Ich glaube, dass die NATO und wir als NATO-Mitgliedsstaat die Pflicht haben, beim Gipfel im September konkrete und realitätsnahe Gespräche zu führen über die Strategie der Allianz hinsichtlich der Moldaurepublik, Georgien, der Ukraine. Ansonsten werden Versprechen und Aufrufe allein nicht ausreichend sein.“
Rumäniens Ex-Präsident Emil Constantinescu schätzte im Rahmen der Konferenz, dass die NATO ihr Profil an eine sich ständig wandelnde Gesellschaft anpassen müsse:
Der Aufbau von Abwehrkapazitäten ist wichtig, auch wenn die Entwicklung des Militärs manchmal im Überschuss zu sein scheint. An diesem neuen Scheideweg in der globalisierten Welt ist es nicht wichtig, ob man den einen oder anderen Weg wählt, sondern die Fähigkeit, vorherzusehen, wohin der jeweilige Weg führt. Oder andere, neue Wege, die sich in einem Jahrhundert der unerwarteten Umwälzungen öffnen können, in einem Jahrhundert, in dem das Risikospiel und die Akteure sich schnell ändern.“
Rumänien hat sich im Laufe seiner 10-jährigen NATO-Mitgliedschaft bislang an Kriegsoperationen im Irak, Afghanistan, dem Westbalkan und Nordafrika beteiligt. Die Anzahl der eingesetzten Streitkräfte beläuft sich auf circa 40.000. Während der Missionen sind 26 rumänische Soldaten ums Leben gekommen, die meisten davon in Afghanistan, und weitere 145 wurden verwundet. Indes hat Rumänien in diesem Zeitraum strategische Partnerschaften abgeschlossen, seine Armee modernisiert und sie NATO-Standards entsprechend umstrukturiert.
Der vor einem Jahrzehnt erfolgte Schritt brachte Rumänien die Sicherheitsgarantie an den gesamten Landesgrenzen, gleichzeitig aber auch die Gewissheit, dass die Garanten die Kapazität haben, ihre Versprechen einzuhalten, sagt der Historiker Dorin Matei. Und Rumänien hat im Rahmen der NATO ein bedeutendes Gewicht, so Matei:
Ich glaube, dass die Stimme Rumäniens in letzter Zeit recht gut innerhalb der Nordatlantischen Allianz zu hören war. Rumänien hat fortwährend darauf beharrt, dass man sich auf diese Region konzentrieren müsse. Es gab eine lange Diskussion über den Mittelmeer-Raum und seine Bedeutung, da der Terrorismus von dort aus sehr einfach nach Europa gelangen könnte.
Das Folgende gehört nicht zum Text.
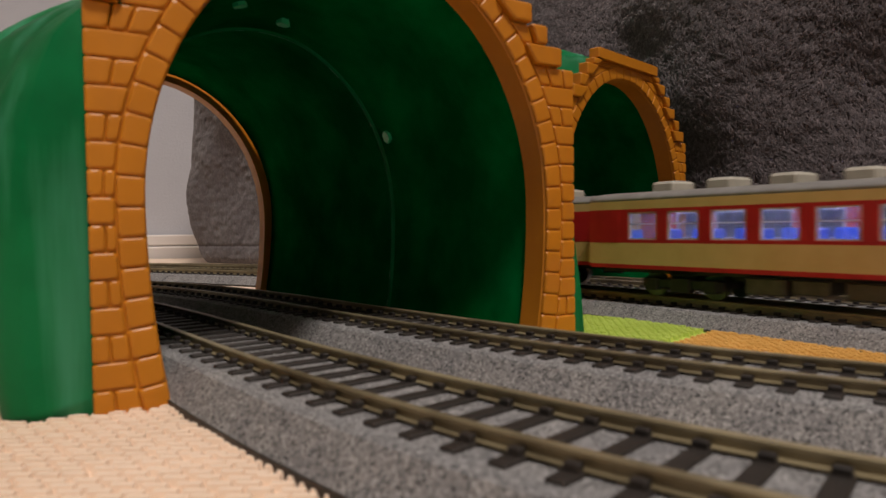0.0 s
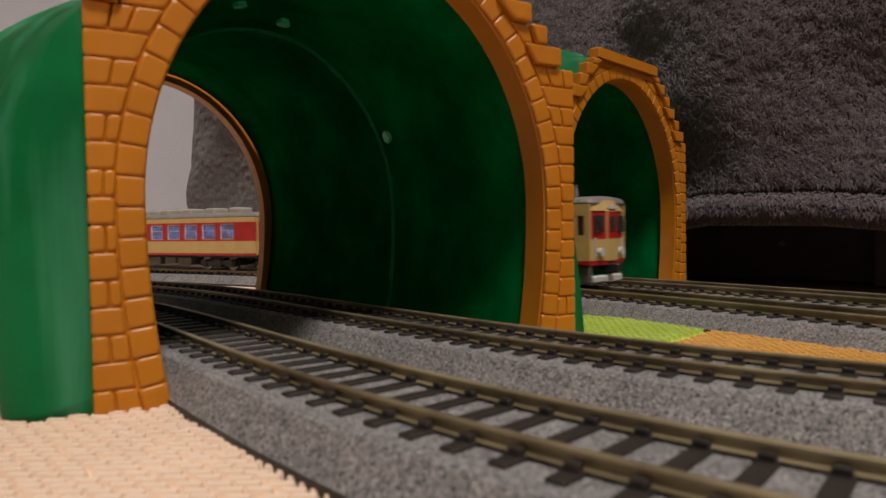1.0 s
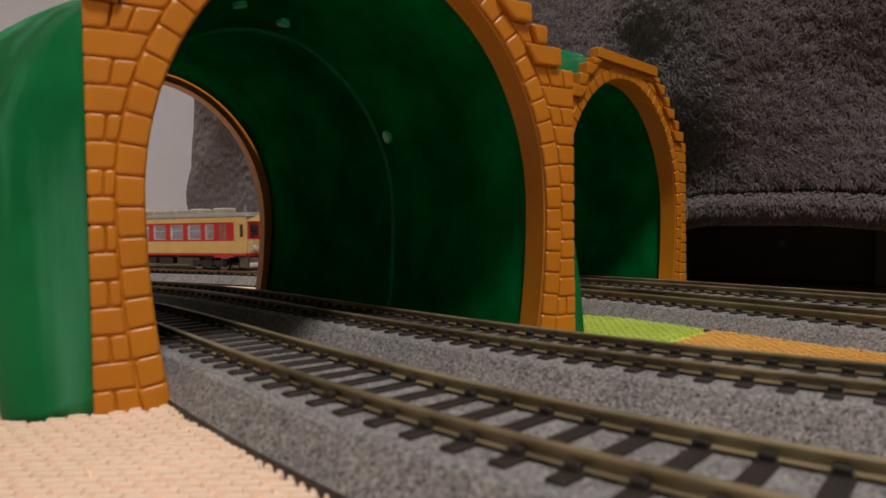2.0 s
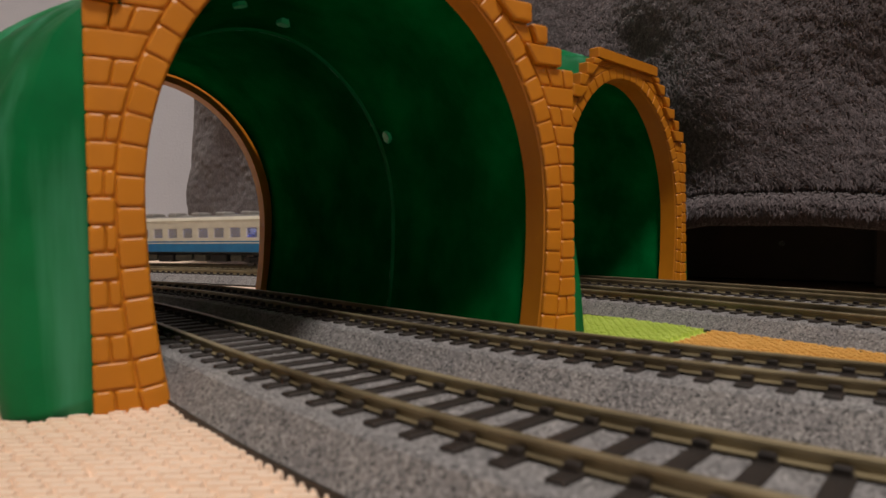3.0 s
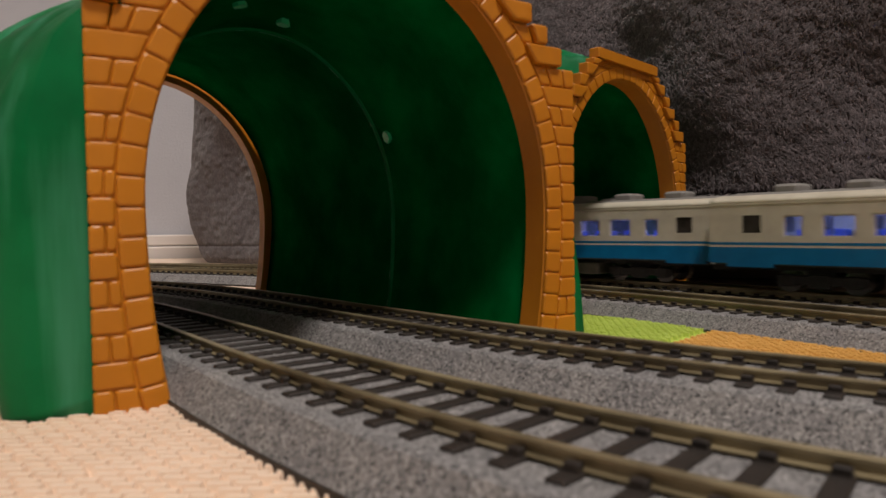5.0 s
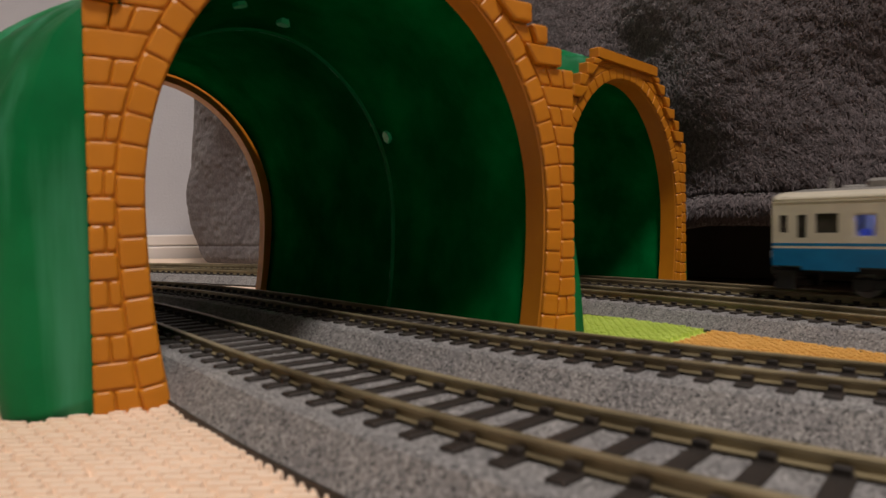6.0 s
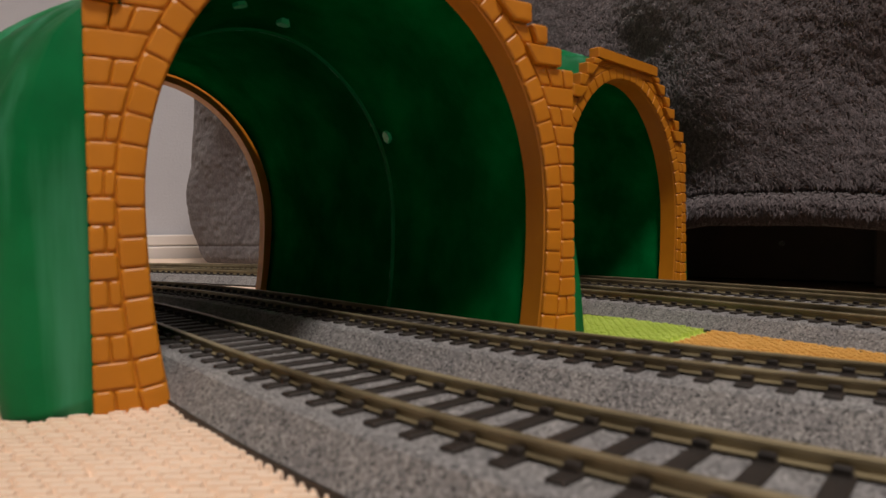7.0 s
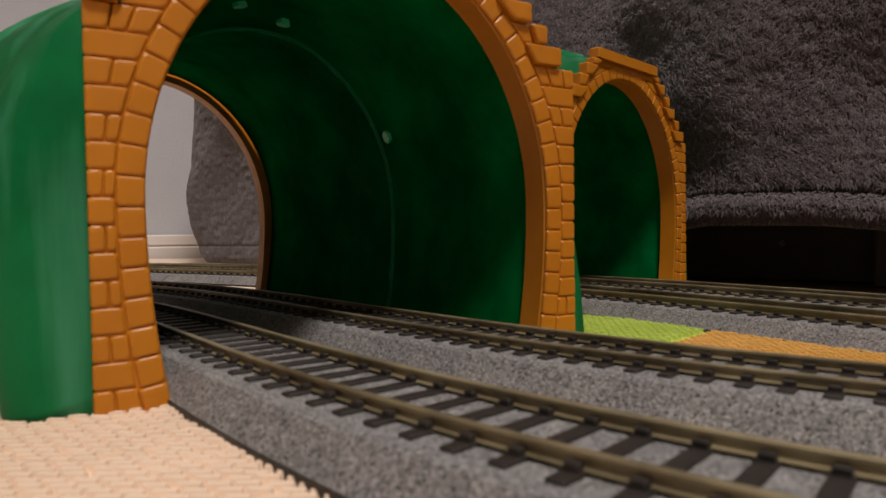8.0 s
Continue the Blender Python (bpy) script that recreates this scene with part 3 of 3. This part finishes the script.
def rail_car(scheme, half):
    """A diesel railcar of 1:150. Its cab end points to +x; z = 0 is the rail's top."""
    red = scheme == "red"
    label = "cream and red model railcar with lit windows" if red else "ivory and blue model railcar with lit windows"
    thing = empty("railcar", label, "model train", "red train" if red else "blue train")
    base, belt = (CREAM, RED) if red else (BLUE, WHITE)
    wz0, wz1 = (12.7, 18.9) if red else (13.3, 18.4)
    if red:
        wins = [(-half + 14.5 + 9.86 * i, 7.2) for i in range(11)] + [(half - 19.3, 4.6)]
        doors = [half - 12.0, -half + 5.8]
    else:
        wins = [(half - 27.2 - 9.88 * i, 6.6) for i in range(10)] + [(half - 18.4, 4.2), (-half + 20.0, 4.2)]
        doors = [half - 11.2, -half + 10.6]
    for side in (-1, 1):
        y = side * HW
        dw = 3.2 if red else 4.4
        dz0, dz1 = (wz0 - 0.4, wz1 + 0.2) if red else (14.3, 18.6)
        holes = [(c, w, wz0, wz1) for c, w in wins] + [(d, dw, dz0, dz1) for d in doors]
        if red:
            part("sill_stripe", side_bm(6.2, 7.1, half - 0.2, y, 0.74), RED, thing)
            part("lower_side", side_bm(7.1, 12.0, half, y), CREAM, thing)
            wall_with_holes("window_band", thing, half - 6.2, y, 12.0, 19.6, [h for h in holes if abs(h[0]) < half - 7], RED)
            for e in (-1, 1):
                if e > 0:
                    wall = wall_with_holes("end_band", thing, 3.1, y, 12.0, 19.6, [(0.6, 1.9, 13.6, 18.6)], CREAM)
                    wall.matrix_basis = pose((half - 3.1) * MM, 0, 0)
                else:
                    wall = part("end_band", box_bm(-half, -half + 6.2, y - 0.35, y + 0.35, 12.0, 19.6), RED, thing)
            part("upper_side", side_bm(19.6, 21.5, half, y), CREAM, thing)
            part("door_skirt", box_bm(half - 17, half - 7, y - 0.36, y + 0.36, 5.3, 6.3), RED, thing)
        else:
            part("lower_side", side_bm(6.8, 10.8, half, y), BLUE, thing)
            part("pin_stripe", side_bm(10.8, 11.35, half, y), WHITE, thing)
            part("blue_stripe", side_bm(11.35, 12.0, half, y, 0.74), BLUE, thing)
            wall_with_holes("window_band", thing, half, y, 12.0, 19.6, holes + [(half - 2.4, 1.7, 14.4, 18.4), (half - 6.2, 1.9, 13.2, 18.4)], WHITE)
            part("upper_side", side_bm(19.6, 21.5, half, y), WHITE, thing)
            part("gutter", box_bm(-half, half, y - 0.1 + side * 0.35, y + 0.1 + side * 0.35, 21.2, 21.5), WHITE, thing)
            for d in doors:
                part("door_skirt", box_bm(d - 6, d + 5, y - 0.36, y + 0.36, 5.9, 6.85), BLUE, thing)
        for c, w in wins:
            add_window(thing, c, y, w, wz0, wz1, red)
        for d in doors:
            if red and d < 0:
                part("door_panel", box_bm(d - 2.6, d + 2.6, y - 0.45, y + 0.42, 12.2, 19.2), RED, thing)
                continue
            dr = part("door", box_bm(d - dw / 2, d + dw / 2, y - 0.25, y + 0.1, dz0, dz1), DOORGLASS if red else DARKGLASS, thing)
            if red:
                part("door_edge", box_bm(d - 0.18, d + 0.18, y - 0.5, y + 0.4, wz0 - 0.4, wz1 + 0.2), RED, dr)
            else:
                for e in (-3.6, 3.6):
                    part("door_seam", box_bm(d + e - 0.06, d + e + 0.06, y - 0.4, y + 0.4, 12.2, wz1 + 1.0), FRAMEMETAL, dr)
        part("cab_side_window", box_bm(half - 3.4, half - 1.4, y - 0.2, y + 0.2, 13.3, 18.7), DARKGLASS, thing)
        if not red:
            part("cab_door_window", box_bm(half - 7.1, half - 5.3, y - 0.2, y + 0.2, 12.5, 18.7), DARKGLASS, thing)
            part("cab_door_seam", box_bm(half - 4.46, half - 4.34, y - 0.4, y + 0.4, 12.2, 19.4), FRAMEMETAL, thing)
    # roof, with its units
    part("roof", roof_bm(half, HW + 0.3, 21.5, 23.7 if red else 24.0), ROOFGREY if red else WHITE, thing, smooth=True)
    if not red:
        part("roof_walk", roof_bm(half - 3, 6.8, 22.6, 24.45), ROOFGREY, thing, smooth=True)
    n = 9 if red else 8
    for i in range(n):
        x = -half + 16 + i * (2 * half - 36) / (n - 1)
        u = part("roof_unit", box_bm(x - 2.8, x + 2.8, -4.2, 4.2, 22.6, 25.7 if red else 26.1, bevel=0.55), UNITGREY if red else ROOFGREY, thing)
        part("unit_grille", box_bm(x - 2.1, x + 2.1, -2.7, 2.7, 25.6 if red else 26.0, 25.85 if red else 26.25, bevel=0.1), ROOFGREY, u)
        if not red and i % 2:
            part("roof_vent", box_bm(x + 3.9, x + 8.3, -2.4, 2.4, 23.6, 25.0, bevel=0.5), ROOFGREY, thing)
    bm = bmesh.new()
    add_cyl(bm, Matrix.Translation((half - 9, 0, 25.2)), 0.7, 2.4, 10, 0.3)
    add_cyl(bm, Matrix.Translation((half - 9, 0, 26.6)), 0.3, 1.2, 8)
    part("horn", bm, ROOFGREY, thing)
    # cab end: a bent face with two windscreens
    prof = [(-HW - 0.35, -1.6), (-HW + 1.5, 0.1), (-3.0, 0.9), (3.0, 0.9), (HW - 1.5, 0.1), (HW + 0.35, -1.6)]

    def band(z0, z1, material, name, out=0.0, lean=0.0):
        b = bmesh.new()
        lo = [b.verts.new((half + x + out, y, z0)) for y, x in prof]
        hi = [b.verts.new((half + x + out - lean, y * (1 - 0.03 * lean), z1)) for y, x in prof]
        li = [b.verts.new((half + x - 1.0, y * 0.93, z0)) for y, x in prof]
        hi2 = [b.verts.new((half + x - 1.0 - lean, y * 0.93, z1)) for y, x in prof]
        for i in range(len(prof) - 1):
            b.faces.new((lo[i], lo[i + 1], hi[i + 1], hi[i]))
            b.faces.new((li[i + 1], li[i], hi2[i], hi2[i + 1]))
            b.faces.new((hi[i], hi[i + 1], hi2[i + 1], hi2[i]))
            b.faces.new((lo[i + 1], lo[i], li[i], li[i + 1]))
        bmesh.ops.recalc_face_normals(b, faces=b.faces)
        return part(name, b, material, thing)
    if red:
        band(5.9, 7.1, RED, "front_stripe")
        band(7.1, 12.6, CREAM, "front_panel")
        band(12.6, 19.8, RED, "front_window_band", 0, 0.2)
        band(19.8, 22.6, CREAM, "front_brow", 0, 0.9)
    else:
        band(6.5, 11.0, BLUE, "front_panel")
        band(11.0, 19.8, WHITE, "front_window_band", 0, 0.3)
        band(19.8, 22.6, WHITE, "front_brow", 0, 0.9)
    for side in (-1, 1):
        part("windscreen", box_bm(half + 0.2, half + 0.75, *sorted((side * 3.3, side * 7.9)), 14.2, 18.7, bevel=0.1), DARKGLASS, thing)
        bm = bmesh.new()
        add_cyl(bm, Matrix.Translation((half + 0.9, side * 5.6, 9.2)) @ Euler((0, math.pi / 2, 0)).to_matrix().to_4x4(), 1.1, 1.2, 14)
        lamp = part("headlight", bm, SILVER, thing)
        part("handrail", box_bm(half + 0.2, half + 0.6, side * 7.4 - 0.15, side * 7.4 + 0.15, 8.0, 13.0), SILVER if red else WHITE, thing)
        part("side_step", box_bm(half - 4.5, half - 0.5, *sorted((side * 6.9, side * 8.9)), 1.2, 5.9, bevel=0.3), OLIVE if red else BLACK, thing)
    gate = part("gangway_door", box_bm(half + 0.6, half + 1.25, -2.6, 2.6, 6.8, 20.0, bevel=0.2), CREAM if red else WHITE, thing)
    if red:
        part("door_panel", box_bm(half + 0.7, half + 1.34, -2.5, 2.5, 12.6, 19.8, bevel=0.2), RED, gate)
    part("door_window", box_bm(half + 1.1, half + 1.42, -1.5, 1.5, 14.4, 18.5, bevel=0.1), DARKGLASS, gate)
    part("number_plate", box_bm(half + 1.0, half + 1.5, -2.2, 2.2, 20.3, 21.3, bevel=0.1), SILVER, thing)
    part("buffer_beam", box_bm(half - 3.0, half + 0.4, -7.6, 7.6, 1.3, 3.2, bevel=0.4), SILVER if red else BLACK, thing)
    part("cab_bulkhead", box_bm(half - 9.2, half - 8.6, -HW + 0.6, HW - 0.6, 7.0, 21.4), WHITE, thing)
    # plain inner end with its gangway
    part("inner_end", box_bm(-half + 0.1, -half + 0.9, -HW + 0.2, HW - 0.2, 6.3, 22.2, bevel=0.2), base if red else WHITE, thing)
    part("gangway", box_bm(-half - 1.5, -half + 0.3, -3.0, 3.0, 6.8, 20.4, bevel=0.3), BLACK, thing)
    bm = bmesh.new()
    add_box(bm, -half - 3.6, -half + 2, -1.0, 1.0, 4.2, 6.0, bevel=0.3)
    part("coupler", bm, BLACK, thing)
    bm = bmesh.new()
    add_box(bm, half - 2, half + 3.4, -1.2, 1.2, 4.0, 6.2, bevel=0.3)
    part("coupler", bm, BLACK, thing)
    # inside: floor, seats, lamp strip
    part("cabin_floor", box_bm(-half + 1, half - 1, -HW + 0.4, HW - 0.4, 6.4, 7.2), OLIVE, thing)
    part("ceiling_panel", box_bm(-half + 1.2, half - 9.4, -HW + 0.5, HW - 0.5, 20.6, 21.2), WHITE, thing)
    part("lamp_strip", box_bm(-half + 5, half - 12, -1.1, 1.1, 20.0, 20.55), GLOW if red else GLOW_DIM, thing, "bluish white cabin light strip")
    for c, w in wins:
        for yy in (-6.2, 6.2):
            for dx in (-2.9, 2.9):
                bm = bmesh.new()
                add_box(bm, c + dx - 1.5, c + dx + 1.5, yy - 2.4, yy + 2.4, 7.2, 11.2, bevel=0.3)
                add_box(bm, c + dx * 1.45 - 0.55, c + dx * 1.45 + 0.55, yy - 2.4, yy + 2.4, 11.0, 15.0, bevel=0.3)
                part("seat", bm, SEATBLUE, thing)
    # under the floor
    part("underframe", box_bm(-half + 2, half - 2, -6.5, 6.5, 5.2, 6.5), BLACK, thing)
    rng = random.Random(4 if red else 9)
    x = -half * 0.48
    while x < half * 0.46:
        w = rng.uniform(6, 13)
        m = OLIVE if rng.random() < 0.6 else BLACK
        part("equipment_box", box_bm(x, x + w, -7.6, 7.6, rng.uniform(1.6, 2.6), 5.4, bevel=0.3), m, thing)
        x += w + rng.uniform(0.8, 3.0)
    bogie(thing, 48)
    bogie(thing, -48)
    return thing


RED_HALF, BLUE_HALF = 70.3, 72.8
red_lead = rail_car("red", RED_HALF)
red_lead.scale = (FAR, 0.98, 1.0)
red_tail = copy_thing(red_lead, Matrix())
blue_lead = rail_car("blue", BLUE_HALF)
blue_lead.scale = (FAR, 0.98, 1.0)
blue_tail = copy_thing(blue_lead, Matrix())
tagged(red_lead, "cream and red model railcar leading with lit windows")
tagged(blue_lead, "ivory and blue model railcar leading with lit windows")


def on_line(line, at, cab):
    """A car's pose with both bogies on the rails at the distance along the line; cab: 1 when it faces up the line."""
    x0, x1 = np.interp((at - 48 * FAR, at + 48 * FAR), line[0], line[1])
    y0, y1 = np.interp((at - 48 * FAR, at + 48 * FAR), line[0], line[2])
    turn = math.degrees(math.atan2(y1 - y0, x1 - x0)) + (0 if cab > 0 else 180)
    return pose((x0 + x1) / 2 * MM, (y0 + y1) / 2 * MM, (RAIL_TOP + TALL - (DROP if line is LINE_RED else DROP_BLUE)) * MM, 0, 0, turn)


def motions():
    times = [i * 0.2 for i in range(41)]
    for car, line, start, t0, speed, middle, cab in (
            (red_lead, LINE_RED, 254.4, 0.6, 147.2, 71.0, 1), (red_tail, LINE_RED, 254.4, 0.6, 147.2, -71.0, -1),
            (blue_lead, LINE_BLUE, 344.2, 3.8, -163.6, -73.5, -1), (blue_tail, LINE_BLUE, 344.2, 3.8, -163.6, 73.5, 1)):
        walk(car, [(t, on_line(line, (start + speed * (t - t0) + middle) * FAR, cab)) for t in times])


motions()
Aber Rumänien hat darauf bestanden — und die Geschichte zeigt, dass es Recht hatte –, dass diese osteuropäische Region und vor allem der Schwarzmeer-Raum mit all seinen eingefrorenen Konflikten die größte Aufmerksamkeit verdient. Hinsichtlich der Neuverteilung der NATO-Kräfte und der Prioritäten des Bündnisses würde ich noch ergänzend Folgendes sagen: Anfang der 1990er Jahre hat es Abkommen zwischen der NATO und Russland gegeben, laut denen sich die Allianz verpflichtete, ihre militärische Präsenz in den neuen Mitgliedsstaaten in bestimmten Grenzen zu halten. Infolge der russischen Aktion auf der Krim steht die NATO nicht mehr mit gebundenen Händen da. Der Westen hat, im Vergleich zu Russland, seine Verpflichtungen stets eingehalten. Heute ist er nicht mehr gezwungen, dies zu tun. Man wird beim nächten NATO-Gipfel sehen, wie die Diskussion über die Neuverteilung der NATO-Kapazitäten in den Regionen weitergeführt wird.“
Iulian Chifu ist der Berater des rumänischen Präsidenten in Sachen Strategie, Sicherheit und Außenpolitik. Er verweist darauf, dass die Hartnäckigkeit Rumäniens hinsichtlich der Bedeutung des Schwarzmeer-Raums für die NATO, für die Sicherheit in der Region, bereits in Riga beobachtet werden konnte. Diese Komponente fand sich in allen Abschlusserklärungen des NATO-Gipfels wieder. Der Höhepunkt der rumänischen Bestrebungen spiegelte sich in dem NATO-Gipfel in Bukarest 2008 wider, als diese Beschäftigung für die Sicherheit am Schwarzen Meer relevant war. Im Interview mit Radio Rumänien erinnert Iulian Chifu indes an den wichtigsten internationalen Partner Rumäniens.
Wir müssen jederzeit auf unsere besondere Beziehung zu den USA hinweisen, auf die strategische Partnerschaft mit den Vereinigten Staaten. Wir haben gesehen, wieviel diese Partnerschaft bedeutet, welchen Mehrwert sie nicht nur im militärischen, politischen und im Sicherheitsbereich bringt, sondern auch für die Wirtschaft, die wirtschaftliche Entwicklung und all die anderen Bereiche.“
Die erwähnte strategische Partnerschaft hätte auch in der letzten Krisensituation ihre Verlässlichkeit bewiesen, sagt der Präsidentenberater Chifu. Denn man habe gesehen, wie schnell die USA mit ihren Miltärkapazitäten die Staaten abgesichert hat, die sich einem gewissen Druck oder einer Bedrohung für ihre Sicherheit ausgesetzt fühlten.